Skip every image and restate the data word for word.

begin

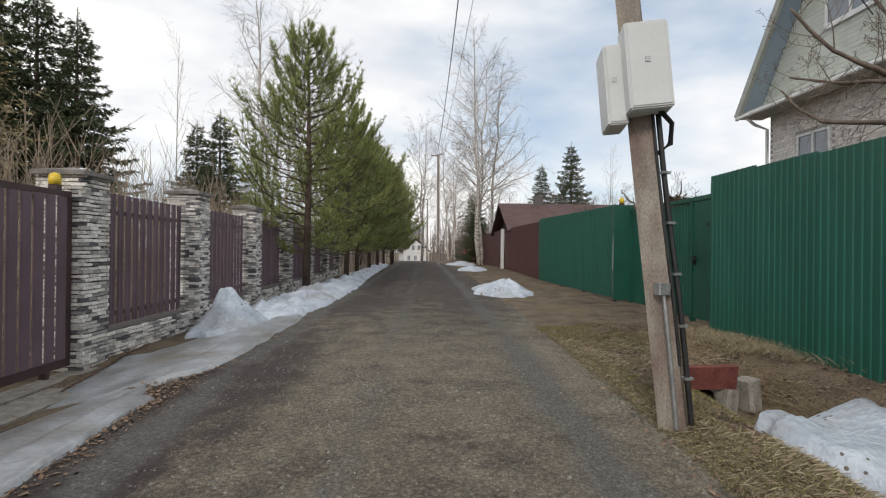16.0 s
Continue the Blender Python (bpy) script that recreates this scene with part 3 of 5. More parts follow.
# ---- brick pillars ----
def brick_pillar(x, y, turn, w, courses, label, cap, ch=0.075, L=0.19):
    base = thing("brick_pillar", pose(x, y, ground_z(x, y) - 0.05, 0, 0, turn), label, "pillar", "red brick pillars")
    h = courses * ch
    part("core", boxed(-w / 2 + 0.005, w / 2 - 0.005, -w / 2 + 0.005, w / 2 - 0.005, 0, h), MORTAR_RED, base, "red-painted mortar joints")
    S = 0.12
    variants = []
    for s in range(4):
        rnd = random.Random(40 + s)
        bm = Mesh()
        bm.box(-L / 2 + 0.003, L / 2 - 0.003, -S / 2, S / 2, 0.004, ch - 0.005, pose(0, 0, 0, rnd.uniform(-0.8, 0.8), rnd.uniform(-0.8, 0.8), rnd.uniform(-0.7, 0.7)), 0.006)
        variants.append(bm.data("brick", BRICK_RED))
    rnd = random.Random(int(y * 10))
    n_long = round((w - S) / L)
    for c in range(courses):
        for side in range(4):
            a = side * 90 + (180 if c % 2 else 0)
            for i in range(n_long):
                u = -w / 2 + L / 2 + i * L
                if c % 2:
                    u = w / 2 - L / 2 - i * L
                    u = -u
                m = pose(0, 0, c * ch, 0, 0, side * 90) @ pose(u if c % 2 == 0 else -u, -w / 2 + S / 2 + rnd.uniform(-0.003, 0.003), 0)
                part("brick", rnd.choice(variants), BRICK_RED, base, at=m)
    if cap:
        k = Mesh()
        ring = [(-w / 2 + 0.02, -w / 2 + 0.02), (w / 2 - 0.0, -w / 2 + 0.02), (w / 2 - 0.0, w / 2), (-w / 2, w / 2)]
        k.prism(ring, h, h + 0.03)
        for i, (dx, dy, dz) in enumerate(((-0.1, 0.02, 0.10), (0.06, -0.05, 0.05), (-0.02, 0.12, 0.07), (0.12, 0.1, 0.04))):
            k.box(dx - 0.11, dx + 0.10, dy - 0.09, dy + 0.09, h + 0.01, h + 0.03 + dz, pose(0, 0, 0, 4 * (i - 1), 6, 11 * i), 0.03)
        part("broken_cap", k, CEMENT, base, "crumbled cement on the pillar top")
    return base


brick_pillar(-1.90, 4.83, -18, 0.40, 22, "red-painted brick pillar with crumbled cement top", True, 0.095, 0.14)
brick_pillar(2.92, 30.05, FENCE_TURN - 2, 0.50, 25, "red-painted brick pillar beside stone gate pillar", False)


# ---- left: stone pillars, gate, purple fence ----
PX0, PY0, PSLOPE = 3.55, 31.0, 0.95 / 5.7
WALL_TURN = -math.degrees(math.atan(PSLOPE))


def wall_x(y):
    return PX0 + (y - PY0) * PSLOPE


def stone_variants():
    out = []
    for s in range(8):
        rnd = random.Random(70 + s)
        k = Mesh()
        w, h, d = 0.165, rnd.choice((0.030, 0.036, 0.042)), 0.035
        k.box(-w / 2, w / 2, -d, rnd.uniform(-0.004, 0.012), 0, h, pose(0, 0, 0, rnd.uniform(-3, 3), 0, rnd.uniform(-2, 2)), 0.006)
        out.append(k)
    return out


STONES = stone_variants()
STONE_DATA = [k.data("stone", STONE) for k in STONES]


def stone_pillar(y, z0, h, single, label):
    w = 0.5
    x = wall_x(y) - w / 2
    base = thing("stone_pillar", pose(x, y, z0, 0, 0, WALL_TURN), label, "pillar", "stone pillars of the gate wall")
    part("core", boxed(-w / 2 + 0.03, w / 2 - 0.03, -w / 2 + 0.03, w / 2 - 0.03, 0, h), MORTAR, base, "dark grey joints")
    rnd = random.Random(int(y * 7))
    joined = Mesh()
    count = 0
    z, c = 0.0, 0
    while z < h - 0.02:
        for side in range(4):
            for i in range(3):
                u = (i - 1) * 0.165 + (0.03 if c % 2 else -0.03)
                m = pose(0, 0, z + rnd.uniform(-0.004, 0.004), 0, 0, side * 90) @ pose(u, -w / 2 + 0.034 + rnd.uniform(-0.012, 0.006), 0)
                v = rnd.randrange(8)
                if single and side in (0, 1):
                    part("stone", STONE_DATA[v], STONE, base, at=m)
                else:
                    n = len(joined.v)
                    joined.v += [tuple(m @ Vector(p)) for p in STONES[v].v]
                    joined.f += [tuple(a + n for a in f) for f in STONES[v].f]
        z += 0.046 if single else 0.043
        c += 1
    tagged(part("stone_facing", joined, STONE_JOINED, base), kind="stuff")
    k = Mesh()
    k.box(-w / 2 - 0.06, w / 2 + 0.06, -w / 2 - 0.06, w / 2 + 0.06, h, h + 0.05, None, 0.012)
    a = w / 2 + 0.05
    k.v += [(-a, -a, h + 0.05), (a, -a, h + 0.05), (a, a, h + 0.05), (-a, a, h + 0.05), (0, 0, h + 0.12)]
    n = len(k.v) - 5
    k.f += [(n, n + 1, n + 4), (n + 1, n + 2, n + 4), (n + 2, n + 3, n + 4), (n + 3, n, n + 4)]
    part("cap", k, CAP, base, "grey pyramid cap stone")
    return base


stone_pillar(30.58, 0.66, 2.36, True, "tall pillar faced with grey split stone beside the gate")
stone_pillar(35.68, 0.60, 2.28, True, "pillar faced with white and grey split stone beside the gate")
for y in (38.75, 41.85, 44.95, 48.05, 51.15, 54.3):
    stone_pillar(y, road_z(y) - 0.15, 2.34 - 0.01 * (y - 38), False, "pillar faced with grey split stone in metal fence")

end

RESPONSE TO THIS EXERCISE -
16.0 s
Continue the Blender Python (bpy) script that recreates this scene with part 3 of 5. More parts follow.
# ---- brick pillars ----
def brick_pillar(x, y, turn, w, courses, label, cap, ch=0.075, L=0.19):
    base = thing("brick_pillar", pose(x, y, ground_z(x, y) - 0.05, 0, 0, turn), label, "pillar", "red brick pillars")
    h = courses * ch
    part("core", boxed(-w / 2 + 0.005, w / 2 - 0.005, -w / 2 + 0.005, w / 2 - 0.005, 0, h), MORTAR_RED, base, "red-painted mortar joints")
    S = 0.12
    variants = []
    for s in range(4):
        rnd = random.Random(40 + s)
        bm = Mesh()
        bm.box(-L / 2 + 0.003, L / 2 - 0.003, -S / 2, S / 2, 0.004, ch - 0.005, pose(0, 0, 0, rnd.uniform(-0.8, 0.8), rnd.uniform(-0.8, 0.8), rnd.uniform(-0.7, 0.7)), 0.006)
        variants.append(bm.data("brick", BRICK_RED))
    rnd = random.Random(int(y * 10))
    n_long = round((w - S) / L)
    for c in range(courses):
        for side in range(4):
            a = side * 90 + (180 if c % 2 else 0)
            for i in range(n_long):
                u = -w / 2 + L / 2 + i * L
                if c % 2:
                    u = w / 2 - L / 2 - i * L
                    u = -u
                m = pose(0, 0, c * ch, 0, 0, side * 90) @ pose(u if c % 2 == 0 else -u, -w / 2 + S / 2 + rnd.uniform(-0.003, 0.003), 0)
                part("brick", rnd.choice(variants), BRICK_RED, base, at=m)
    if cap:
        k = Mesh()
        ring = [(-w / 2 + 0.02, -w / 2 + 0.02), (w / 2 - 0.0, -w / 2 + 0.02), (w / 2 - 0.0, w / 2), (-w / 2, w / 2)]
        k.prism(ring, h, h + 0.03)
        for i, (dx, dy, dz) in enumerate(((-0.1, 0.02, 0.10), (0.06, -0.05, 0.05), (-0.02, 0.12, 0.07), (0.12, 0.1, 0.04))):
            k.box(dx - 0.11, dx + 0.10, dy - 0.09, dy + 0.09, h + 0.01, h + 0.03 + dz, pose(0, 0, 0, 4 * (i - 1), 6, 11 * i), 0.03)
        part("broken_cap", k, CEMENT, base, "crumbled cement on the pillar top")
    return base


brick_pillar(-1.90, 4.83, -18, 0.40, 22, "red-painted brick pillar with crumbled cement top", True, 0.095, 0.14)
brick_pillar(2.92, 30.05, FENCE_TURN - 2, 0.50, 25, "red-painted brick pillar beside stone gate pillar", False)


# ---- left: stone pillars, gate, purple fence ----
PX0, PY0, PSLOPE = 3.55, 31.0, 0.95 / 5.7
WALL_TURN = -math.degrees(math.atan(PSLOPE))


def wall_x(y):
    return PX0 + (y - PY0) * PSLOPE


def stone_variants():
    out = []
    for s in range(8):
        rnd = random.Random(70 + s)
        k = Mesh()
        w, h, d = 0.165, rnd.choice((0.030, 0.036, 0.042)), 0.035
        k.box(-w / 2, w / 2, -d, rnd.uniform(-0.004, 0.012), 0, h, pose(0, 0, 0, rnd.uniform(-3, 3), 0, rnd.uniform(-2, 2)), 0.006)
        out.append(k)
    return out


STONES = stone_variants()
STONE_DATA = [k.data("stone", STONE) for k in STONES]


def stone_pillar(y, z0, h, single, label):
    w = 0.5
    x = wall_x(y) - w / 2
    base = thing("stone_pillar", pose(x, y, z0, 0, 0, WALL_TURN), label, "pillar", "stone pillars of the gate wall")
    part("core", boxed(-w / 2 + 0.03, w / 2 - 0.03, -w / 2 + 0.03, w / 2 - 0.03, 0, h), MORTAR, base, "dark grey joints")
    rnd = random.Random(int(y * 7))
    joined = Mesh()
    count = 0
    z, c = 0.0, 0
    while z < h - 0.02:
        for side in range(4):
            for i in range(3):
                u = (i - 1) * 0.165 + (0.03 if c % 2 else -0.03)
                m = pose(0, 0, z + rnd.uniform(-0.004, 0.004), 0, 0, side * 90) @ pose(u, -w / 2 + 0.034 + rnd.uniform(-0.012, 0.006), 0)
                v = rnd.randrange(8)
                if single and side in (0, 1):
                    part("stone", STONE_DATA[v], STONE, base, at=m)
                else:
                    n = len(joined.v)
                    joined.v += [tuple(m @ Vector(p)) for p in STONES[v].v]
                    joined.f += [tuple(a + n for a in f) for f in STONES[v].f]
        z += 0.046 if single else 0.043
        c += 1
    tagged(part("stone_facing", joined, STONE_JOINED, base), kind="stuff")
    k = Mesh()
    k.box(-w / 2 - 0.06, w / 2 + 0.06, -w / 2 - 0.06, w / 2 + 0.06, h, h + 0.05, None, 0.012)
    a = w / 2 + 0.05
    k.v += [(-a, -a, h + 0.05), (a, -a, h + 0.05), (a, a, h + 0.05), (-a, a, h + 0.05), (0, 0, h + 0.12)]
    n = len(k.v) - 5
    k.f += [(n, n + 1, n + 4), (n + 1, n + 2, n + 4), (n + 2, n + 3, n + 4), (n + 3, n, n + 4)]
    part("cap", k, CAP, base, "grey pyramid cap stone")
    return base


stone_pillar(30.58, 0.66, 2.36, True, "tall pillar faced with grey split stone beside the gate")
stone_pillar(35.68, 0.60, 2.28, True, "pillar faced with white and grey split stone beside the gate")
for y in (38.75, 41.85, 44.95, 48.05, 51.15, 54.3):
    stone_pillar(y, road_z(y) - 0.15, 2.34 - 0.01 * (y - 38), False, "pillar faced with grey split stone in metal fence")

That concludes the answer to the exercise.